1. Building Envelopes. All newly created lots, either by subdivision or partition, shall contain building envelopes conforming to the following standards.
a. The building envelope shall contain a buildable area with a slope of 35 percent or less. See Figure 18.3.10.090.E.1.a.
b. Building envelopes and lot design shall address the retention of a percentage of the lot in a natural state as required in 18.3.10.090.B.3.
c. Building envelopes shall be designed and located to maximize tree conservation as required in 18.3.10.090.D.3 while recognizing and following the standards for fuel reduction if the development is located in Wildfire Lands.
d. It is recommended that building envelope locations should be located to avoid ridgeline exposures, and designed such that the roofline of a building within the envelope does not project above the ridgeline as illustrated in Figure 18.3.10.090.E.1.d.
2. Building Design. To reduce hillside disturbance through the use of slope responsive design techniques, buildings on Hillside Lands, excepting those lands within the designated Historic District, shall incorporate the following into the building design and indicate features on required building permits.
a. The height of all structures shall be measured vertically from the natural grade to the uppermost point of the roof edge or peak, wall, parapet, mansard, or other feature perpendicular to that grade. Maximum hillside building height shall be 35 feet. See Figure 18.3.10.090.E.2.a.i and Figure 18.3.10.090.E.2.a.ii
b. Cut buildings into hillsides to reduce effective visual bulk.
i. Split pad or stepped footings shall be incorporated into building design to allow the structure to more closely follow the slope.
ii. Reduce building mass by utilizing below grade rooms cut into the natural slope.

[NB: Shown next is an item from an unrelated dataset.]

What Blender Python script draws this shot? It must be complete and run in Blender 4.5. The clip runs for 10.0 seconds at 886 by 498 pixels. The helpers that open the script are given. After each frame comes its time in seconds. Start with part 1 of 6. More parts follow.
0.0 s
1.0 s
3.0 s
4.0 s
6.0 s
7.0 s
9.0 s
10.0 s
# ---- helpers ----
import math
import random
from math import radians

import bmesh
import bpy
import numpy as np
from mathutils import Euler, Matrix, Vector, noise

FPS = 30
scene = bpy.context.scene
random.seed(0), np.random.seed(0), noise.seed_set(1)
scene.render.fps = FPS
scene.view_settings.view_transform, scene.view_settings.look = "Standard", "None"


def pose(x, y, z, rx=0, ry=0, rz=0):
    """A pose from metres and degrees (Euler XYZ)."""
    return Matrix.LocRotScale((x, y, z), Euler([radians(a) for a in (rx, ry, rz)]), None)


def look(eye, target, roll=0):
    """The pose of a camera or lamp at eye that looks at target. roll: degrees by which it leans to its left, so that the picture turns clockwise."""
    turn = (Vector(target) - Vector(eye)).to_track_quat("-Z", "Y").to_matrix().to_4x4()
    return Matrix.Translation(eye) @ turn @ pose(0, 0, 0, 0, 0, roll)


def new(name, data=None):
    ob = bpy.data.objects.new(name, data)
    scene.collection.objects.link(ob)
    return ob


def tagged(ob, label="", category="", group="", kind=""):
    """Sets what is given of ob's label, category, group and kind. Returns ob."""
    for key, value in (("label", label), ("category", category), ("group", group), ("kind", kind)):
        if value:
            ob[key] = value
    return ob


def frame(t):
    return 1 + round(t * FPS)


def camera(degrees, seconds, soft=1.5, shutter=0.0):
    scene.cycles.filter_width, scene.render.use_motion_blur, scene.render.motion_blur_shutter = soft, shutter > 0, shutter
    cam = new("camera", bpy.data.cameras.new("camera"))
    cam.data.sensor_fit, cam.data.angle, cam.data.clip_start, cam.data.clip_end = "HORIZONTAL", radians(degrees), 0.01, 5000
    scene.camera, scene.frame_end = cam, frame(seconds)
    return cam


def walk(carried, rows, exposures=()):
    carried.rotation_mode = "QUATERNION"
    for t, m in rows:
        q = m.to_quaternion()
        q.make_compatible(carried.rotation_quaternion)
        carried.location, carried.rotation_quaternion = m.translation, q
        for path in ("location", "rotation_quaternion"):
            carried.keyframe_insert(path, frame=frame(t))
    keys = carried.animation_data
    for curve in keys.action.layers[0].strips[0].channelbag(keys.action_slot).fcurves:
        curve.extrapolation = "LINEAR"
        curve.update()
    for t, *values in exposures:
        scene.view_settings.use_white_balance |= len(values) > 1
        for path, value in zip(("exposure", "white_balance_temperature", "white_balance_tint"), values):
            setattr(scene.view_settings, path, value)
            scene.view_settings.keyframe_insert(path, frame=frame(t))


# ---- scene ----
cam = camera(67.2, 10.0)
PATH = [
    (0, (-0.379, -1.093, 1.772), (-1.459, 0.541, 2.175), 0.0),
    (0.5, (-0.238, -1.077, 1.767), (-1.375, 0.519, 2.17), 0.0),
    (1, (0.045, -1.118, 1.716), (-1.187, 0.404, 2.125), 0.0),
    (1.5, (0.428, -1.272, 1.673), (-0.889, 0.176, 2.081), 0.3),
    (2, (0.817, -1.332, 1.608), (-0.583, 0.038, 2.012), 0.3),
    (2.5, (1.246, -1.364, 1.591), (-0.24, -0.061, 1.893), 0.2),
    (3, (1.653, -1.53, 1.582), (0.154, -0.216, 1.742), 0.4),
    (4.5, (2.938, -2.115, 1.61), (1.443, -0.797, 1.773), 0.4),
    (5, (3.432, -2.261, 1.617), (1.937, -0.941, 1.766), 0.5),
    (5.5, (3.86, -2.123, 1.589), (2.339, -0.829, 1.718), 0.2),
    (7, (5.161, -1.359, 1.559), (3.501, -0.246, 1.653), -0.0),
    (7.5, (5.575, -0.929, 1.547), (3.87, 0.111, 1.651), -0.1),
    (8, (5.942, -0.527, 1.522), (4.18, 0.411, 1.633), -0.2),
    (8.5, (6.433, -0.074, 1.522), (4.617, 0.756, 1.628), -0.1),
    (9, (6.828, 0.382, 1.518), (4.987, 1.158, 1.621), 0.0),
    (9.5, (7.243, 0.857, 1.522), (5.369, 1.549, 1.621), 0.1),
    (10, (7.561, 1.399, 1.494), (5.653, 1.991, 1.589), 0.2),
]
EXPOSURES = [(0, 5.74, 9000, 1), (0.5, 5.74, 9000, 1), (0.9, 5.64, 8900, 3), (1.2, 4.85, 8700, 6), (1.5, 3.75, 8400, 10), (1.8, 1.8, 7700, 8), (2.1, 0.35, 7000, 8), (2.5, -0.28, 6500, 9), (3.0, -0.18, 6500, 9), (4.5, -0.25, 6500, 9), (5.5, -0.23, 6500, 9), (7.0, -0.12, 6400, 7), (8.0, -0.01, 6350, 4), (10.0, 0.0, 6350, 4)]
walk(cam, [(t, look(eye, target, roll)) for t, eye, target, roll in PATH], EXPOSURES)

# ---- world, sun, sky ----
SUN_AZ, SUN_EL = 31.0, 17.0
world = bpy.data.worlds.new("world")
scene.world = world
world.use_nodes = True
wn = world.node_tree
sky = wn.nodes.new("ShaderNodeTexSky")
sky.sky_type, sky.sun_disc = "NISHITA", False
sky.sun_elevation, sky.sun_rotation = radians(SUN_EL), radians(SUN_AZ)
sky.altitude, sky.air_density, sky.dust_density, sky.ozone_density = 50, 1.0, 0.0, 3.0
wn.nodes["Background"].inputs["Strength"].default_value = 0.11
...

c. A building step back shall be required on all downhill building walls greater than 20 feet in height, as measured above natural grade. Step-backs shall be a minimum of six feet. Decks projecting out from the building wall and hillside shall not be considered a building step-back. No vertical walls on the downhill elevations of new buildings shall exceed a maximum height of 20 feet above natural grade. See Figure 18.3.10.090.E.2.c.
d. Continuous horizontal building planes shall not exceed a maximum length of 36 feet. Planes longer than 36 feet shall include a minimum offset of six feet. See Figure 18.3.10.090.E.2.d.
e. It is recommended that roof forms and roof lines for new structures be broken into a series of smaller building components to reflect the irregular forms of the surrounding hillside. Long, linear unbroken roof lines are discouraged. Large gable ends on downhill elevations should be avoided, however smaller gables may be permitted. See Figure 18.3.10.090.E.2.c.
f. It is recommended that roofs of lower floor levels be used to provide deck or outdoor space for upper floor levels. The use of overhanging decks with vertical supports in excess of 12 feet on downhill elevations should be avoided.
g. It is recommended that color selection for new structures be coordinated with the predominant colors of the surrounding landscape to minimize contrast between the structure and the natural environment.
F. All structures on Hillside Lands shall have foundations designed by an engineer or architect with demonstrable geotechnical design experience. A designer, as defined, shall not complete working drawings without having foundations designed by an engineer.
G. All newly created lots or lots modified by a lot line adjustment must include building envelopes containing a buildable area less than 35 percent slope of sufficient size to accommodate the uses permitted in the underlying zone, unless the division or lot line adjustment is for open space or conservation purposes.
H. Exception to the Development Standards for Hillside Lands. An exception under this section is not subject to the variance requirements of chapter 18.5.5 Variances. An application for an exception is subject to the Type I procedure in section 18.5.1.050 and may be granted with respect to the development standards for Hillside Lands if the proposal meets all of the following criteria.
1. There is demonstrable difficulty in meeting the specific requirements of this chapter due to a unique or unusual aspect of the site or proposed use of the site.
2. The exception will result in equal or greater protection of the resources protected under this chapter.
3. The exception is the minimum necessary to alleviate the difficulty.
4. The exception is consistent with the stated Purpose and Intent of chapter 18.3.10 Physical and Environmental Constraints Overlay chapter and section 18.3.10.090 Development Standards for Hillside Lands.